A four-pound bomb exploded across from Jerusalem's Central Bus Station Wednesday afternoon and killed one person and wounded 50 others, two seriously.Eighteen victims are being treated for moderate injuries.

The explosive charge was placed at a public telephone booth and was detonated as two packed buses passed by. The buses sustained moderate damage in the explosion.

The terrorist who planted the bomb apparently escaped the scene. Security officials said there were no specific indications of an impending terrorist attack in Israel's capital.

Jerusalem's Mayor, Nir Barkat, was on the scene minutes after the blast, encouraging citizens not to allow the attack to change their daily routines - though he called upon them to be vigilant. Prime Minister Binyamin Netanyahu was in his Jerusalem residence, preparing to fly to Moscow, when the bombing occurred.
 
ZAKA rescue service personnel were able to arrive at the scene immediately because they were at a meeting nearby, discussing sending aid to disaster-stricken Japan, when they felt the reverberations of the blast.
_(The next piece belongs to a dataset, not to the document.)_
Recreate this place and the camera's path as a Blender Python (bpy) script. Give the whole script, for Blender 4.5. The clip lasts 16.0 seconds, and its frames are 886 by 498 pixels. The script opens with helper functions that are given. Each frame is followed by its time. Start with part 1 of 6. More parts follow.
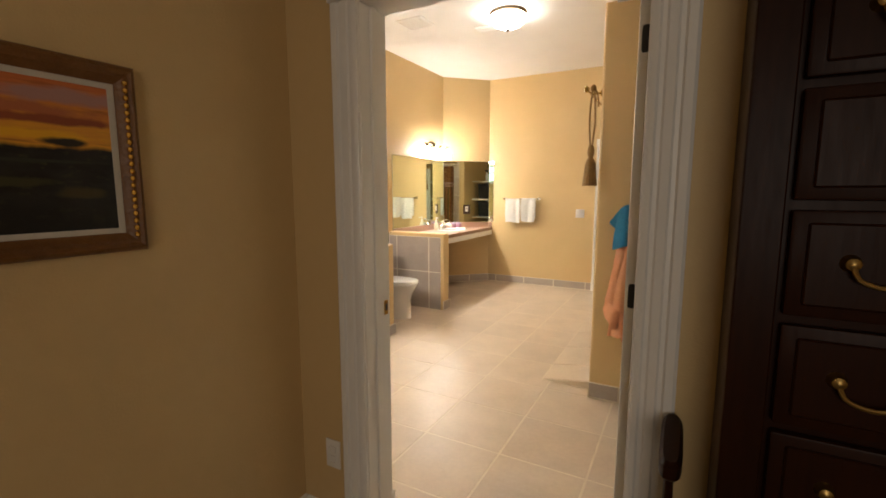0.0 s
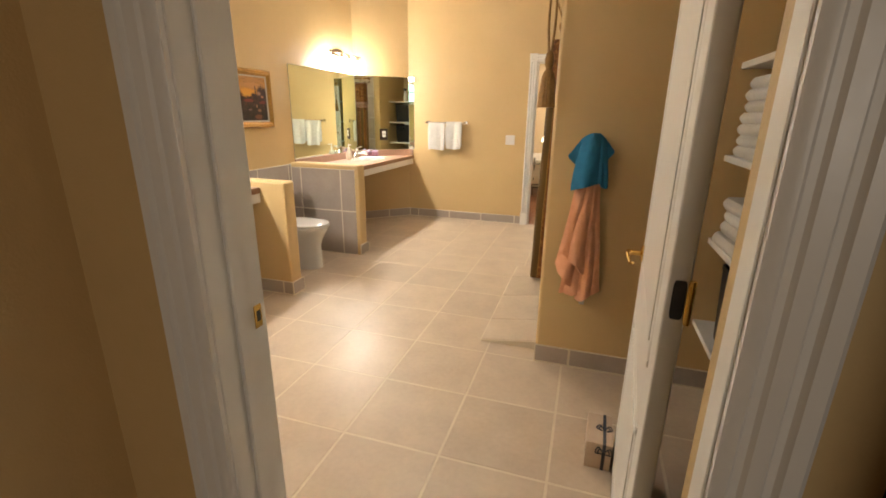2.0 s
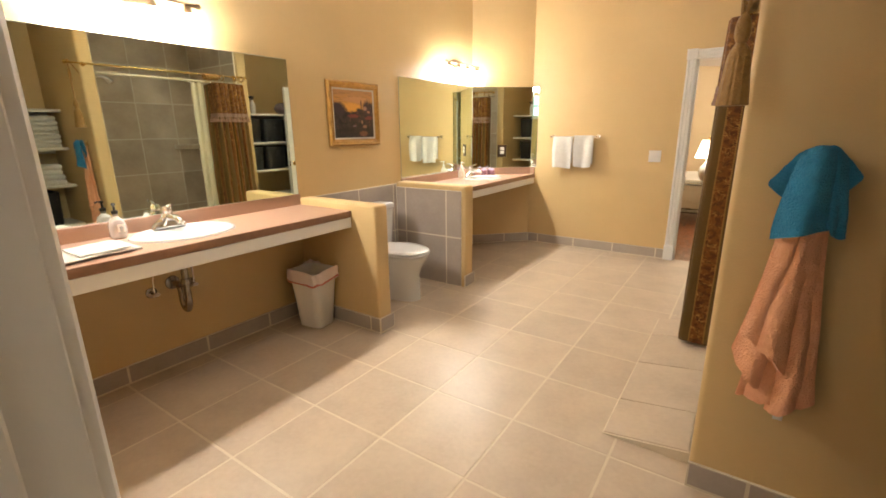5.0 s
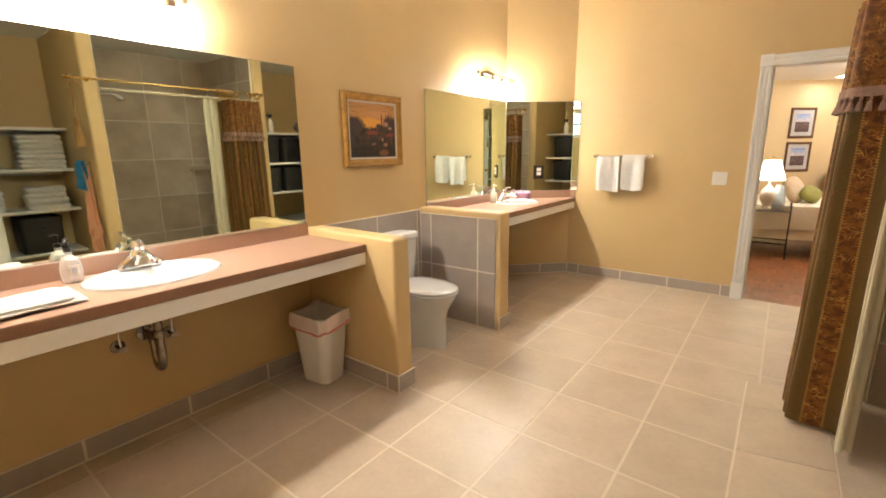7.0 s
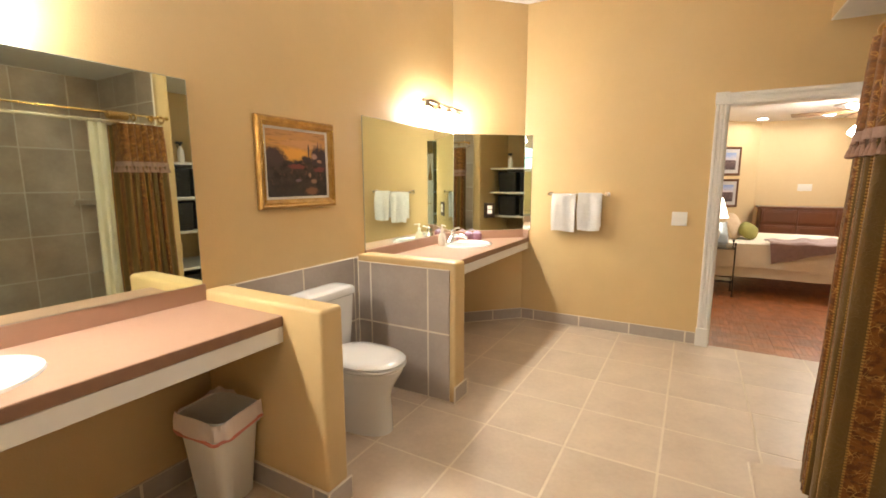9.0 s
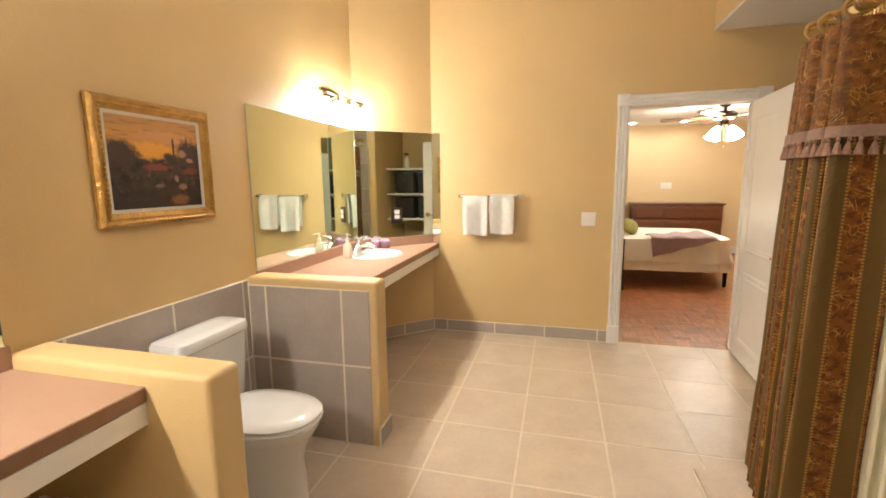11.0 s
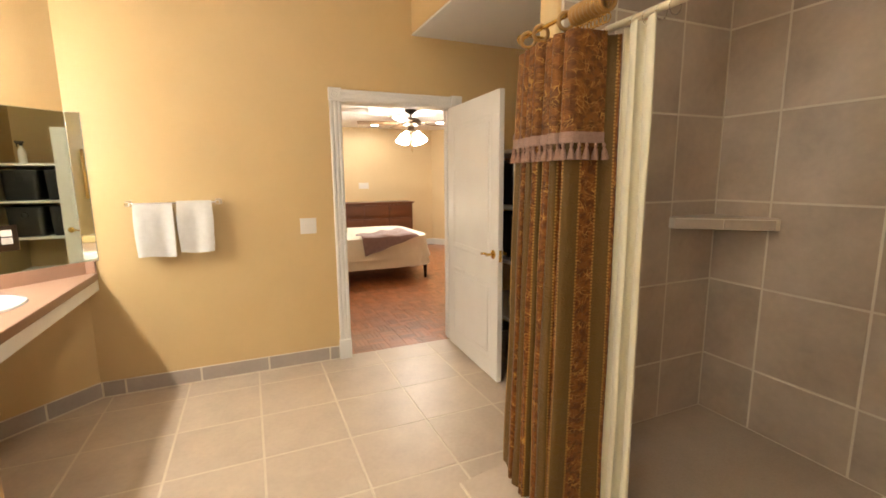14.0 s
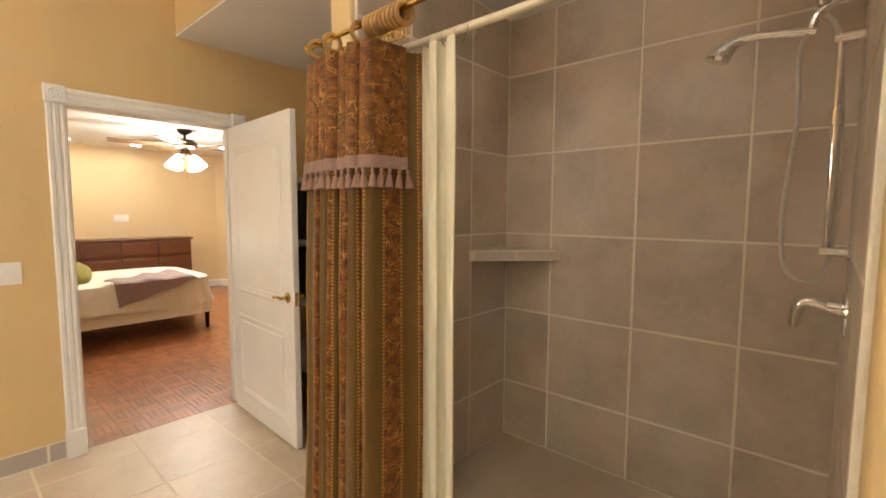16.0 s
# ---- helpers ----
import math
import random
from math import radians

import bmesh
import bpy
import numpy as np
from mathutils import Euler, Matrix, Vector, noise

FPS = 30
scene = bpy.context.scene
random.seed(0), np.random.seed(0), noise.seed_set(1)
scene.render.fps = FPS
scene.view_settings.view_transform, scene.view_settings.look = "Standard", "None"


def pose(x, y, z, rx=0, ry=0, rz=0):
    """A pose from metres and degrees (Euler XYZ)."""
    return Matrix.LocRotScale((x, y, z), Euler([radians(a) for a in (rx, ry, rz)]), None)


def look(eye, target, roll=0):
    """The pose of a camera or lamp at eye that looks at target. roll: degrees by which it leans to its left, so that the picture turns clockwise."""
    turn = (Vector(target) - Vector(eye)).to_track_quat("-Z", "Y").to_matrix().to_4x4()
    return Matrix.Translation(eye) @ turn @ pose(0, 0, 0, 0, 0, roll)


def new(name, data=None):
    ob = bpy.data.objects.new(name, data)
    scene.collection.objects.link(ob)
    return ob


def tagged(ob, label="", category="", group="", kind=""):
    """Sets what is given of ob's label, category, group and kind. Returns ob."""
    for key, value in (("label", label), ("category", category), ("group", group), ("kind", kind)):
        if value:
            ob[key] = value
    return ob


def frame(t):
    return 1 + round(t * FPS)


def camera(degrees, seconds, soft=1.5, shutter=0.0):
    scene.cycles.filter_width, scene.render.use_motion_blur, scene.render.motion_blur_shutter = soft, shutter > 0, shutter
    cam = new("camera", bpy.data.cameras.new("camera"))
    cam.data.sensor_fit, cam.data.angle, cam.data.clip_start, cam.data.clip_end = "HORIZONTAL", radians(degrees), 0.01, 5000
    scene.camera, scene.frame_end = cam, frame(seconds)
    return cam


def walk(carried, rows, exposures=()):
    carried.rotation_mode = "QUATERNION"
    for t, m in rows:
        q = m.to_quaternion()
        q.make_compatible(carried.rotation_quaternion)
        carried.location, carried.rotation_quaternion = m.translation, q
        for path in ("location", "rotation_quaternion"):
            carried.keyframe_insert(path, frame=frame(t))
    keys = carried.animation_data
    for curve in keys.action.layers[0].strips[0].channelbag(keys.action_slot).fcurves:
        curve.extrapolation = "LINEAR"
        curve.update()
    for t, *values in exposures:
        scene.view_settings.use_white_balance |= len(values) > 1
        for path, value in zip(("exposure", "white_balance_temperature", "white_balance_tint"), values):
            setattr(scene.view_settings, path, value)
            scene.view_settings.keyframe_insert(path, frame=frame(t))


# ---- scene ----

The attack occurred in virtually the same place struck by another Palestinian terrorist in 1994.

"We didn't wait even for a second; we just got up and ran to the bus station," Zaka volunteer Moti Bukchi told Channel 2 television. "I saw two women lying on the ground, unconscious and covered in blood."

Wednesday's attack was the first major terrorist incident in Jerusalem since the tractor attacks and the massacre of eight people at the Mercaz HaRav Yeshiva in March 2008.